Tangerine Puckers (diabetic)
Total Time: 29 mins
Preparation Time: 15 mins
Cook Time: 14 mins
Ingredients
- Servings: 18
- nonstick cooking spray
- 1 cup all-purpose flour
- 1 1/2 teaspoons baking powder
- 2 tablespoons splenda sugar substitute
- 1/4 teaspoon salt
- 1/2 cup nonfat milk
- 2 tablespoons egg beaters egg substitute
- 1 tablespoon cooking oil
- 1 teaspoon vanilla
- 1/2 cup fresh tangerine, sections coarsely chopped
Recipe
- 1 preheat oven to 400 degrees f. lightly coat eighteen 1-3/4-inch muffin cups with nonstick cooking spray; set aside.

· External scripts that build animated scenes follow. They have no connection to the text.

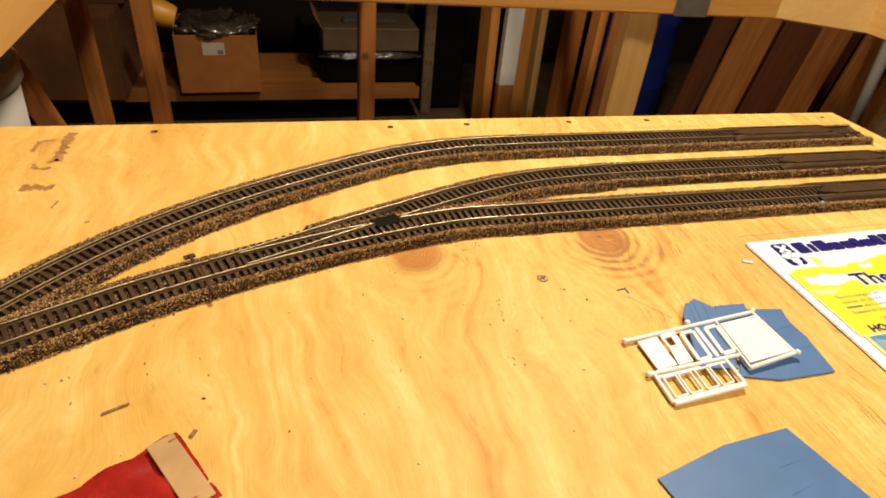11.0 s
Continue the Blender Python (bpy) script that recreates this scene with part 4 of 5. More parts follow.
# blue wall pieces, each a thin moulded sheet lying on another
def blue_piece(pts, z, label, grooves=(), tilt=None, thick=0.0012):
    cx, cy = sum(p[0] for p in pts) / len(pts), sum(p[1] for p in pts) / len(pts)
    area = sum(a[0] * b[1] - b[0] * a[1] for a, b in zip(pts, pts[1:] + pts[:1]))
    pts = pts if area > 0 else pts[::-1]
    ob = empty("wall_piece", pose(cx, cy, z), label, "kit part", "loose blue kit wall pieces")
    bm = flat_shape([(x - cx, y - cy) for x, y in pts], 0, thick)
    bmesh.ops.bevel(bm, geom=bm.edges[:], offset=0.0002, segments=1, affect="EDGES")
    part("panel", bm, BLUE_PLASTIC, ob)
    for a, b in grooves:
        part("rib", bar(bmesh.new(), (a[0] - cx, a[1] - cy), (b[0] - cx, b[1] - cy), 0.0006, 0.0003, thick - 0.0001), BLUE_PLASTIC, ob)
    return ob


blue_piece([(-0.318, -0.246), (-0.268, -0.234), (-0.2225, -0.2305), (-0.204, -0.296), (-0.306, -0.306)], 0.0003, "large blue plastic wall sheet lying alone on the plywood", [((-0.246, -0.253), (-0.232, -0.2515)), ((-0.251, -0.269), (-0.236, -0.266))])
blue_piece([(-0.1470, -0.1350), (-0.1500, -0.1440), (-0.1515, -0.1500), (-0.1500, -0.1650), (-0.1550, -0.1970), (-0.1980, -0.1970), (-0.2240, -0.1890), (-0.1800, -0.1300)], 0.0003, "blue plastic wall piece under a white sprue", [((-0.1510, -0.152), (-0.187, -0.158)), ((-0.154, -0.173), (-0.200, -0.178))])
blue_piece([(-0.1740, -0.1260), (-0.1985, -0.1250), (-0.2130, -0.1600), (-0.1850, -0.1640)], 0.0016, "small blue plastic wall piece with a ragged cut edge")
blue_piece([(-0.2110, -0.1160), (-0.2180, -0.1210), (-0.2205, -0.1200), (-0.2300, -0.1320), (-0.2480, -0.1800), (-0.2230, -0.1850), (-0.2010, -0.1340), (-0.2020, -0.1270)], 0.0029, "ribbed blue plastic piece with clapboard lines", [((-0.2150, -0.1215), (-0.2250, -0.160)), ((-0.2200, -0.1255), (-0.2320, -0.162)), ((-0.2255, -0.1310), (-0.2380, -0.166)), ((-0.2080, -0.1220), (-0.2180, -0.158))])

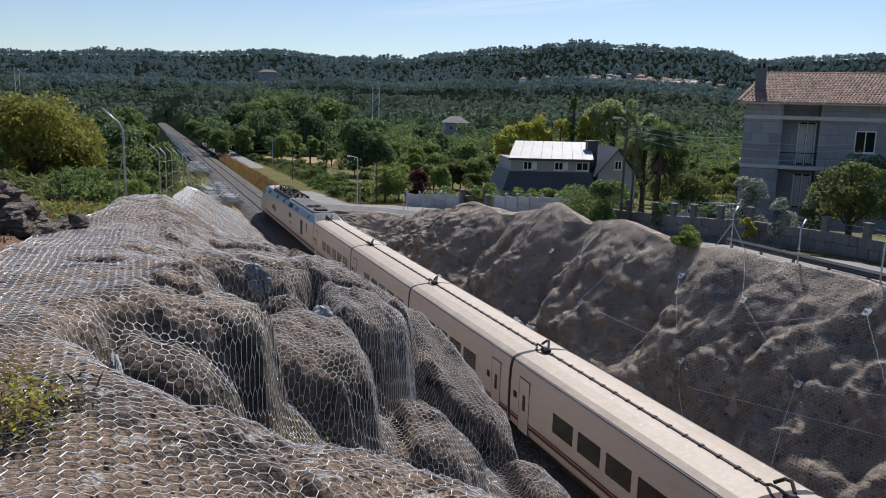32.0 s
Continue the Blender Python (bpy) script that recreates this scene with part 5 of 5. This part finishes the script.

- 2 2. in a medium bowl, stir together flour, baking powder, sugar, and salt. in a small bowl, combine milk, egg, oil, and vanilla. make a well in the center of the flour mixture. add egg mixture all at once to flour mixture. using a fork, stir just until moistened (batter should be lumpy). fold in the tangerine.
- 3 3. divide batter among prepared muffin cups, filling each almost full. bake about 14 minutes or until golden brown.
- 4 4. cool in muffin cups on a wire rack for 5 minutes. remove from muffin cups. serve warm. makes 18 miniature muffins.